As we nose onto National Road off 14th Road, the drifts reach higher and higher until they top the cab. Anderson says that when he first reached this stretch after the storm it was an unbroken expanse of snow. He couldn’t tell where the road ended and the fields started, so he dropped the blade and gave it some gas. The rest he gauged through his seat, firmly planted in the chair. If and when the grader begins leaving the road, he says, it can be felt, more as a slight shift in angle, a subtle tilting off the norm. It’s an experience he prefers to avoid. “I don’t know how those guys in Colorado do it,” he says. “Can you imagine driving blind with a thousand foot drop on one side?”
Driving blind is not without risks of another kind: running things over. With a grader weighing almost 50,000 pounds and a 10-foot blade, inanimate objects have a tendency to come out on the losing end. “Mailboxes,” he says. He smiles ear to ear as he says it, as if enjoying some secret pleasure. “I’ve done a few. It’s against the law to damage a mailbox, you know.”
And then there are fences. Often, fences collapse under the force of the snow being shoved against them. This year is no exception. “A lot of these fences are about done for,” he says.
When the plow hits a particularly deep drift, it lurches and bucks. Snow sailing off the blade sounds like rushing water, a soft sibilant hiss.
When we pass a cornfield that hasn’t been harvested, he points to the depth of snow inside the ranks of corn. In contrast is a stark absence of snow on the road.
“I’ve told farmers that whenever they take the crops out along east-west roads to plant a dozen rows of corn along the road,” he says. “The corn acts like a snowfence like you see in Colorado. It would solve a lot of the drifting, and save the township a lot of money. But I don’t imagine they’ll listen.”
Another thing he dislikes is plum thickets. Drifts tend to pile up deeply on the lee side of thickets, and are in part responsible for the deep drifting on National Road. He’d just as soon take the grader to the thickets and flatten them, he says. “I usually ask the landowner before taking down a plum thicket, though,” Anderson says. “Or a fence.”
The cost of snow removal this season is cutting deep into city, county and township budgets. It’s one of the less glamorous expenses and one of the most critical. And afterward, all but invisible. “Once the snow melts,” he says, “you don’t have a blaming thing to show for it.”
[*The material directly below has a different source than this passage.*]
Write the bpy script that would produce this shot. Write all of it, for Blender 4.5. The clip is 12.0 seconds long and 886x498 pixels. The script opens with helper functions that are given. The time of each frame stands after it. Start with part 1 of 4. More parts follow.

Anderson, who turns 90 in August, says he has no plans to stop patrolling. Last year he sold his boat and camper and gave up on camping at Milford Lake, one of his few diversions. He said it wore him out more than plowing. “Heck, this ain’t work,” he says. “This is fun.”
After blasting through the monster drift, he stops to let me off. My car is a quarter mile behind. Anderson waves and grins and takes off, and for a while I hear the engine deepen as the grader churns against drifts deeper than most people have ever seen, and then it reappears against the far ridge, a solitary yellow shape laboring against a merciless white landscape. The sun is low in the west, and bright. When it touches the rim of the horizon, Anderson will turn for home, and the next day start all over again.